Presiden Indonesia pada saat mengangkat dan memberhentikan Menteri berkedudukan sebagai Kepala Pemerintahan, sementara pada saat mengangkat pejabat lain (anggota DPR, hakim, duta besar, memberi grasi, amnesti, dsb) berkedudukan sebagai Kepala Negara. Tugas-tugas administrasi seperti itu adalah tugas-tugas kenegaraan yang menjadi lingkup urusan Presiden sebagai Kepala Negara. Di bawah Presiden sebasgai Kepala Negara adalah Sekretariat Negara, yang dipimpin oleh Sekretaris Negara. Di bawah Presiden sebagai Kepala Pemerintahan adalah Menteri-menteri. Menteri yang secara khusus mengurus administrasi pemerintahan adalah Sekretaris Kabinet.
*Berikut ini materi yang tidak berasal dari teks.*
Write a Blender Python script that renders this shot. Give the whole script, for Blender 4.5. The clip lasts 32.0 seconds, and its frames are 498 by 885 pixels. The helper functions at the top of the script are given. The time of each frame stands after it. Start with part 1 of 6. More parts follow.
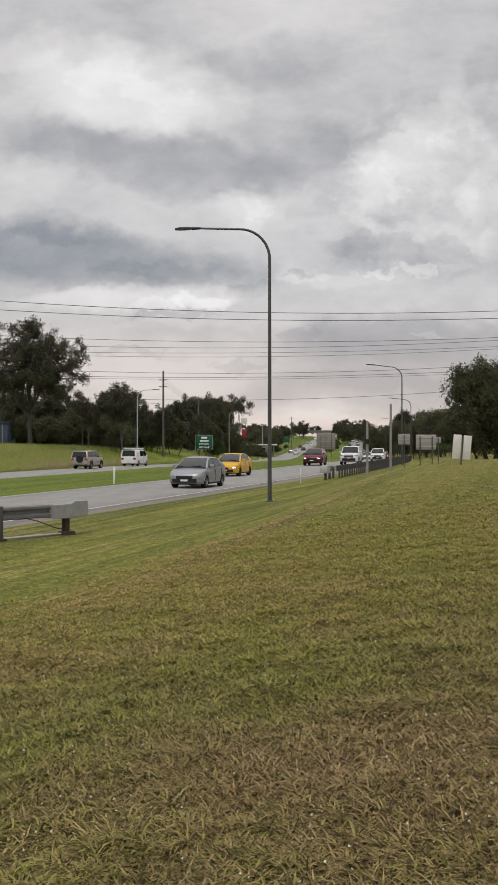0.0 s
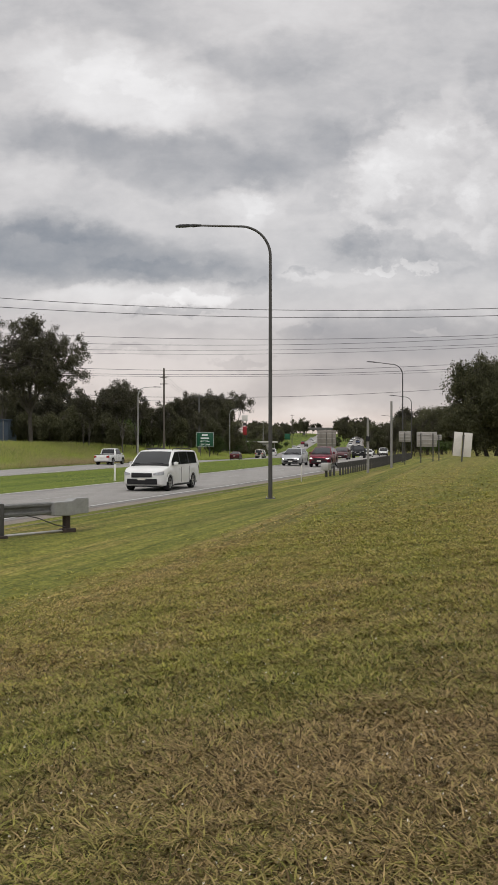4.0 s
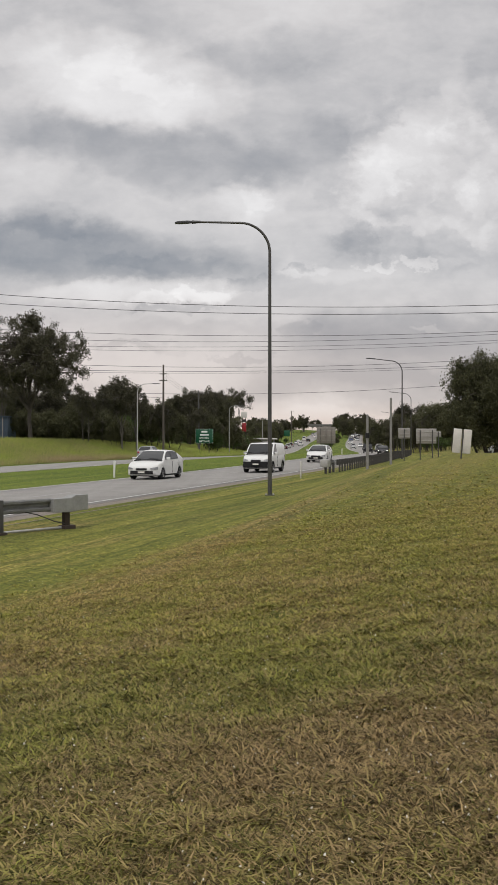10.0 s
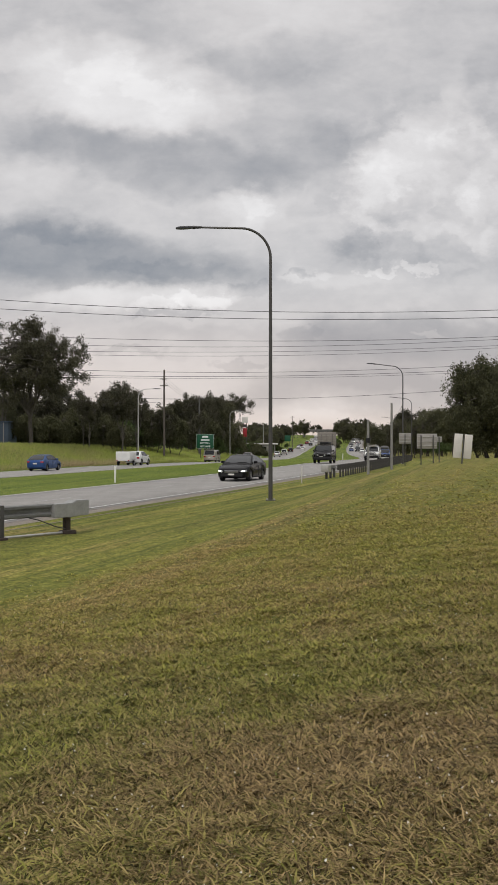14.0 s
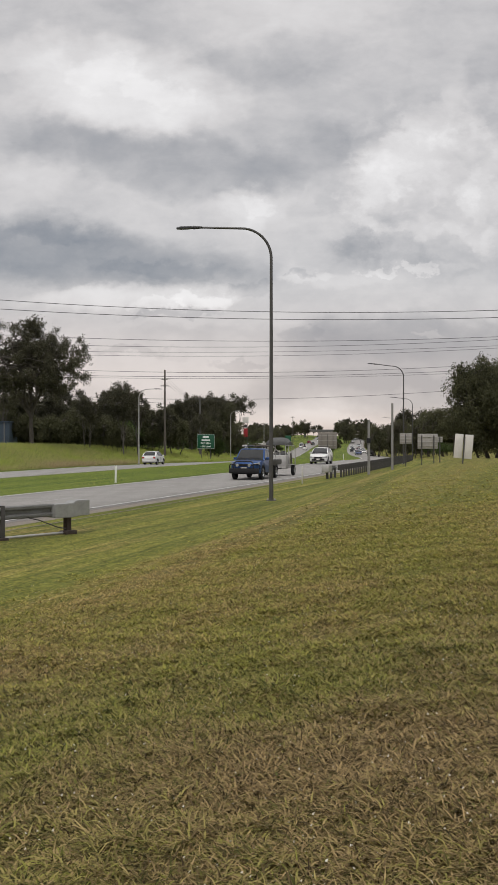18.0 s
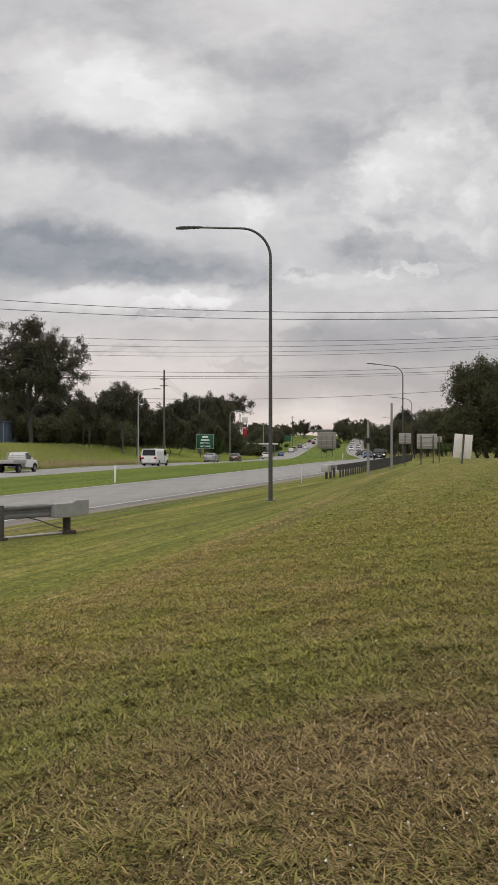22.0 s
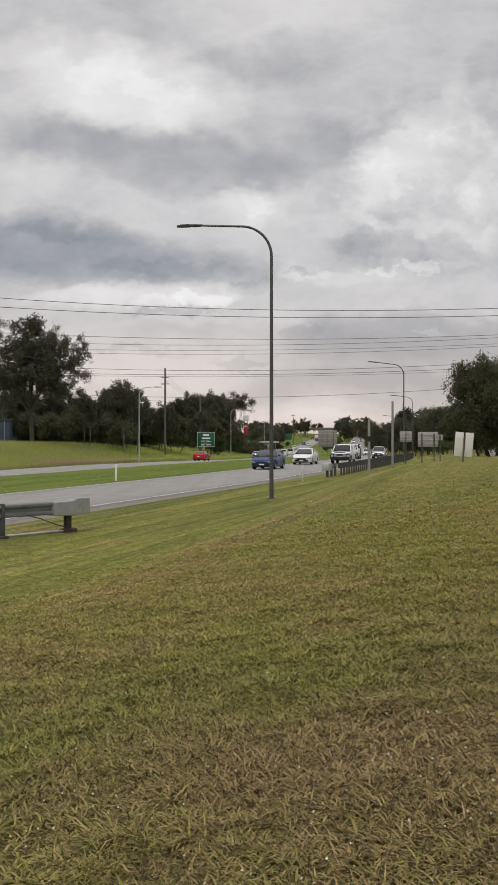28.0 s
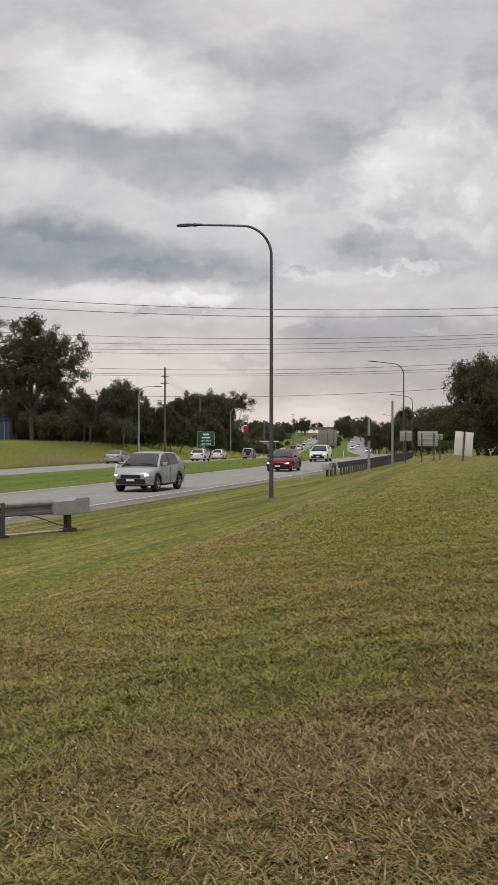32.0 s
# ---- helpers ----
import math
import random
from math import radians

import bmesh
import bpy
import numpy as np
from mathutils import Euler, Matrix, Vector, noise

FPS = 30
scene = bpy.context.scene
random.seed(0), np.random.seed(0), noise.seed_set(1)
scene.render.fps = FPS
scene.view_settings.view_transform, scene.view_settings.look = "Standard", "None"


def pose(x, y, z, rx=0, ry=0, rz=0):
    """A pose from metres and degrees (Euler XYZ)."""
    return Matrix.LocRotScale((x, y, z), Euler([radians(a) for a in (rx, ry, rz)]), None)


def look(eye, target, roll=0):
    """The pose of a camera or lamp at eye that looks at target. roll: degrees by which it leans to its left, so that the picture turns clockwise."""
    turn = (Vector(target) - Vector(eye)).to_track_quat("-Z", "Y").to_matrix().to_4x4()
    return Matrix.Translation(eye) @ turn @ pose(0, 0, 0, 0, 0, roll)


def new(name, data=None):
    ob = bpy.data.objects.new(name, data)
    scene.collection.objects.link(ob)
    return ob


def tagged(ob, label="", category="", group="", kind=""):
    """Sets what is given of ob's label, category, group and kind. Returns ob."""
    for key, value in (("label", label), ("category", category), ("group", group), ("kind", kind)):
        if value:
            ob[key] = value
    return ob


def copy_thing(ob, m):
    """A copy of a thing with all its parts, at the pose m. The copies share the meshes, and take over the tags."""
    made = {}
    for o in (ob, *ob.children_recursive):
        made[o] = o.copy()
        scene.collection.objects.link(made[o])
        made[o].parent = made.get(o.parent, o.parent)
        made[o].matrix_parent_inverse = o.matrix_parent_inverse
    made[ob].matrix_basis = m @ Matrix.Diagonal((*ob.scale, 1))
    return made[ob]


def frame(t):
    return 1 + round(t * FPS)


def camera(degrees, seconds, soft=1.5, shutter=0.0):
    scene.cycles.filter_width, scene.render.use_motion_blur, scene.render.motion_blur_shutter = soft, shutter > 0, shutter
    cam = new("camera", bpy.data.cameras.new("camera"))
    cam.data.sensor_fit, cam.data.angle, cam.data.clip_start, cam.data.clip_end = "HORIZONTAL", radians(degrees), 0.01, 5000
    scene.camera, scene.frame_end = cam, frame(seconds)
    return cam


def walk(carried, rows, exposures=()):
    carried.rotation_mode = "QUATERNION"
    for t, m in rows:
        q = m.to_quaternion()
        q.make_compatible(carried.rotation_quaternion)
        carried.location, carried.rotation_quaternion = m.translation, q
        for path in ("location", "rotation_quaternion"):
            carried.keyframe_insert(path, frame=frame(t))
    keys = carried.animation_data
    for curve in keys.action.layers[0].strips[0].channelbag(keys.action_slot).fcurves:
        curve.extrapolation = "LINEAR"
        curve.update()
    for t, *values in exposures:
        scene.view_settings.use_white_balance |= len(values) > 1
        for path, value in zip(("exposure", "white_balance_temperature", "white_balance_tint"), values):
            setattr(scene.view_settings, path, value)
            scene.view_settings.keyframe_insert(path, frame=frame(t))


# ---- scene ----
# The camera stands on the bank beside the road and only tilts and pans a little.
FOCAL = 1800.0 / 882.0
EYE = (0.0, 0.0, 2.2)
cam = camera(math.degrees(2 * math.atan(0.5 / FOCAL)), 32.0, soft=1.6)
# seconds, tilt, pan
PATH = [
    (0, 90.032, 0.000),    (0.5, 90.105, 0.004),    (1, 90.129, -0.004),    (1.5, 90.072, 0.000),
    (2, 90.072, 0.004),    (2.5, 89.959, 0.045),    (3, 89.881, 0.045),    (3.5, 89.886, 0.045),
    (5.5, 89.841, 0.000),    (6, 89.866, -0.004),    (6.5, 89.882, 0.000),    (7, 89.866, 0.000),
    (7.5, 89.832, 0.000),    (8, 89.837, 0.000),    (8.5, 89.743, 0.000),    (9, 89.638, 0.008),
    (9.5, 89.597, 0.004),    (10, 89.691, 0.008),    (10.5, 89.787, 0.004),    (11, 89.846, 0.000),
    (11.5, 89.929, 0.000),    (12, 89.933, 0.000),    (12.5, 89.832, 0.000),    (13, 89.882, 0.004),
    (13.5, 89.934, 0.004),    (14, 89.979, 0.050),    (14.5, 89.890, 0.098),    (16.5, 89.926, 0.094),
    (17, 89.943, 0.089),    (17.5, 90.008, 0.094),    (18, 89.988, 0.089),    (18.5, 89.930, 0.089),
    (19, 89.894, 0.089),    (19.5, 89.796, 0.073),    (20, 89.812, 0.057),    (20.5, 89.779, 0.074),
    (21, 89.795, 0.058),    (21.5, 89.845, 0.050),    (22, 89.983, 0.050),    (22.5, 90.080, 0.050),
    (23, 90.280, 0.025),    (23.5, 90.307, 0.046),    (24, 90.206, 0.050),    (24.5, 90.157, 0.054),
    (25, 90.109, 0.054),    (25.5, 90.093, 0.098),    (27.5, 90.222, 0.093),    (28, 89.881, 0.102),
    (28.5, 89.541, 0.123),    (29, 89.621, 0.098),    (29.5, 89.601, 0.094),    (30, 89.618, 0.098),
    (30.5, 89.597, 0.098),    (31, 89.601, 0.094),    (31.5, 89.743, 0.098),    (32, 89.845, 0.094),

]
walk(cam, [(t, pose(*EYE, tilt, 0, pan)) for t, tilt, pan in PATH], exposures=[(0, 0.0), (32, 0.0)])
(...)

Baik dilihat dari struktur organisasi kenegaraan maupun berdasarkan sejarah dan praktik yang berlaku di berbagai negara, selalu ada pembedaan tugas Presiden sebagai Kepala Negara dan sebagai Kepala Pemerintahan. Khusus berkaitan dengan pengesahan RUU menjadi undang-undang, penetapan Perpu, Penetapan Peraturan Pemerintah, adalah termasuk kekuasaan Presiden sebagai Kepala Negara.  Urusan tersebut, turunannya dilaksanakan oleh Sekretaris Negara, bukan oleh Sekretaris Kabinet. Saat pemerintahan Presiden Soekarno, hal itu belum kelihatan secara tegas. Sementara pada saat pemerintahan Presiden Soeharto, terdapat pemisahanan yang jelas. Hal itu terbukti dengan penetapan Menteri Sekretaris Negara dan Menteri Sekretaris Kabinet. Tugas pengundangan peraturan Negara (khususnya undang-undang dan Peraturan Pemerintah) diserahkan kepada Menteri Sekretaris Negara.
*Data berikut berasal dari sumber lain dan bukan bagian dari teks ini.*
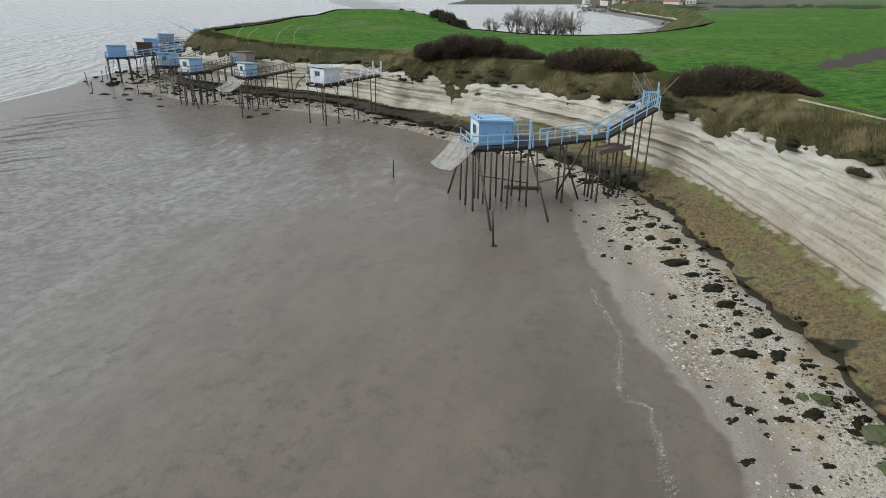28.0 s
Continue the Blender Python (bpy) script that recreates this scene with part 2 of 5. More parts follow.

Pola seperti itu menurut penulis adalah tepat, sesuai dengan lajurnya, sesuai dengan tradisi dan praktik ketatanegaraan diberbagai negara yang ada di dunia. Hanya saja, Sekretaris Negara selayaknya tidak diberi predikat menteri.
Oleh karena itu sangat logis sekali, apabila pengundangan segala jenis peraturan negara di tingkat pusat, wewenangnya diberikan kepada Sekretaris Negara, bukan kepada menteri yang berada dalam ranah Presiden sebagai Kepala Pemerintahan.
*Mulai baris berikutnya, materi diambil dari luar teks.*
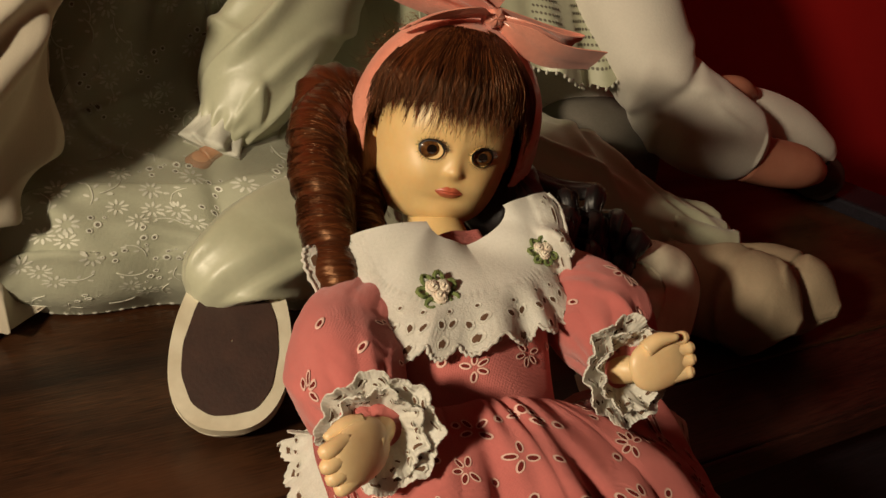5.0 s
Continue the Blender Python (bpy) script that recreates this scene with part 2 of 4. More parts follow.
    def finish(self, name, label="", category="", parent=None, kind=""):
        me = bpy.data.meshes.new(name)
        v = np.concatenate(self.v)
        faces = [row for f in self.f for row in f.tolist()]
        me.from_pydata(v.tolist(), [], faces)
        me.polygons.foreach_set("material_index", np.concatenate(self.m).astype(np.int32))
        me.polygons.foreach_set("use_smooth", np.ones(len(faces), bool))
        layer = me.uv_layers.new(name="UVMap")
        layer.data.foreach_set("uv", np.concatenate([u.reshape(-1) for u in self.uv]).astype(np.float32))
        for m in self.mats:
            me.materials.append(m)
        me.update()
        ob = new(name, me)
        if parent:
            ob.parent = parent
        return tagged(ob, label, category, kind=kind)


def normals(p, wrap=False):
    du = np.roll(p, -1, 1) - np.roll(p, 1, 1) if wrap else np.gradient(p, axis=1)
    n = np.cross(du, np.gradient(p, axis=0))
    return n / (np.linalg.norm(n, axis=-1, keepdims=True) + 1e-12)


def on_surface(fn, s, t, lift):
    e = 1e-3
    p = fn(s, t)
    n = np.cross(fn(s + e, t) - fn(s - e, t), fn(s, t + e) - fn(s, t - e))
    n /= np.linalg.norm(n, axis=-1, keepdims=True) + 1e-15
    lift = np.asarray(lift, float)
    return p + n * (lift[..., None] if lift.ndim else lift)


def curve(pts, t):
    """A smooth line through the points (Catmull-Rom)."""
    pts = np.array(pts, float)
    if len(pts) == 2:
        return pts[0] + (pts[1] - pts[0]) * np.asarray(t)[..., None]
    ext = np.concatenate([[2 * pts[0] - pts[1]], pts, [2 * pts[-1] - pts[-2]]])
    x = np.clip(np.asarray(t), 0, 1) * (len(pts) - 1)
    i = np.minimum(x.astype(int), len(pts) - 2)
    f = (x - i)[..., None]
    a, b, c, d = ext[i], ext[i + 1], ext[i + 2], ext[i + 3]
    return 0.5 * (2 * b + (c - a) * f + (2 * a - 5 * b + 4 * c - d) * f**2 + (3 * b - a - 3 * c + d) * f**3)


def smooth(a, b, x):
    x = np.clip((x - a) / (b - a), 0, 1)
    return x * x * (3 - 2 * x)


def bell(x, w):
    return np.exp(-((x / w) ** 2))


def folds(x, y, seed, sharp=1.3):
    """Crumpled cloth: warped ridges at three sizes, about 0 to 1.6."""
    r = np.random.RandomState(seed)
    out, size = 0, 1.0
    for f in (2.0, 4.1, 8.3):
        a, b, c = r.uniform(0, 3.14), r.uniform(0, 6.28), r.uniform(0, 6.28)
        p, q = x * np.cos(a) + y * np.sin(a), y * np.cos(a) - x * np.sin(a)
        w = f * p + 1.5 * np.sin(0.6 * f * q + b) + 0.8 * np.sin(0.9 * f * (p + 0.7 * q) + c)
        out = out + size * (1 - np.abs(np.sin(w))) ** sharp
        size *= 0.42
    return out


def ridges(x, y, seed, count, wide, high, angle, spread, long=(0.6, 1.6), width=(0.10, 0.22), period=0.0):
    """Cloth folds: single tapering ridges, steep on one side, strewn over wide x high; about 0 to 1.5."""
    r = np.random.RandomState(seed)
    out = 0.0
    for k in range(count):
        cx, cy, a = r.uniform(0, wide), r.uniform(-0.1, high + 0.1), angle + r.normal() * spread
        ln, w, h, bend = r.uniform(*long), r.uniform(*width), r.uniform(0.4, 1.0), r.normal() * 0.12
        dx = x - cx
        if period:
            dx = (dx + period / 2) % period - period / 2
        u, v = dx * np.cos(a) + (y - cy) * np.sin(a), (y - cy) * np.cos(a) - dx * np.sin(a)
        v = v + bend * u * u
        side = r.choice((-1, 1))
        out = out + h * np.exp(-((v / np.where(v * side > 0, w, 0.45 * w)) ** 2) - (u / ln) ** 4)
    return out


def wobble(x, y, seed, freq=1.0):
    """A cheap smooth noise of two numbers, about -1 to 1."""
    r = np.random.RandomState(seed)
    out = 0
    for k in range(6):
        a, b, c = r.uniform(-1, 1, 3)
        f = freq * (0.6 + 0.5 * k)
        out = out + np.sin(f * (a * x + b * y) * 6 + c * 9) / (1 + 0.4 * k)
    return out / 3


def box_mesh(name, lo, hi, mat, bevel=0.002, parent=None, label="", category="", kind="", segments=2):
    bm = bmesh.new()
    bmesh.ops.create_cube(bm, size=1)
    for v in bm.verts:
        v.co = Vector([lo[i] + (v.co[i] + 0.5) * (hi[i] - lo[i]) for i in range(3)])
    if bevel:
        bmesh.ops.bevel(bm, geom=bm.edges[:], offset=bevel, segments=segments, affect="EDGES", profile=0.5)
    me = bpy.data.meshes.new(name)
    bm.to_mesh(me)
    bm.free()
    for f in me.polygons:
        f.use_smooth = False
    me.materials.append(mat)
    ob = new(name, me)
    if parent:
        ob.parent = parent
    return tagged(ob, label, category, kind=kind)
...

Praktik pengundangan dan materinya.
Baik UU NO. 10 Tahun 2004 maupun UU No. 12 Tahun 2011 telah menentapkan bahwa pengundangan adalah penempatan peraturan perundang-undangan dalam lembaran resmi negara. Lembaran resmi negara tersebut di tingkat pusat adalah LN, TLN, Berita Negara, Tambahan Berita Negara. Lembaran resmi di tingkat daerah adalah Lembaran Daerah dan Tambahan Lembaran Daerah. Peraturan perundang-undangan yang diundangkan dalam Lembaran Negara Republik Indonesia, meliputi:  a. Undang-Undang/Peraturan Pemerintah Pengganti Undang-Undang; b. Peraturan Pemerintah;  c. Peraturan Presiden; dan d. Peraturan Perundang-undangan lain yang menurut Peraturan Perundang-undangan yang berlaku harus diundangkan dalam Lembaran Negara Republik Indonesia.[3]
Dalam negara yang menganut sistem pemerintahan parlementer pun, pengesahan undang-undang dilakukan oleh Kepala Negara. Menteri atau Perdana Menteri hanya membubuhkan tanda tangan serta (countersign). Pembubuhan tandatangan serta tersebut dilakukan oleh Menteri yang mengurus urusan berkaitan dengan materi rancangan undang-undang dimaksud (appropriate minister). Kemudian, pengundangan (promulgation) dilakukan oleh Sekretaris Negara. Sangat logis karena produk hukum peraturan yang disahkan/ditetapkan adalah peraturan negara bukan peraturan yang ditetapkan oleh pemerintah (cabinet). Posisi Sekretaris Negara berada di bawah Kepala Negara, yang bertugas mengurus atau menyelenggarakan urusan administrasi negara. Urusan administrasi pemerintahan berada pada Dewan Menteri, yang dipimpin oleh Perdana Menteri.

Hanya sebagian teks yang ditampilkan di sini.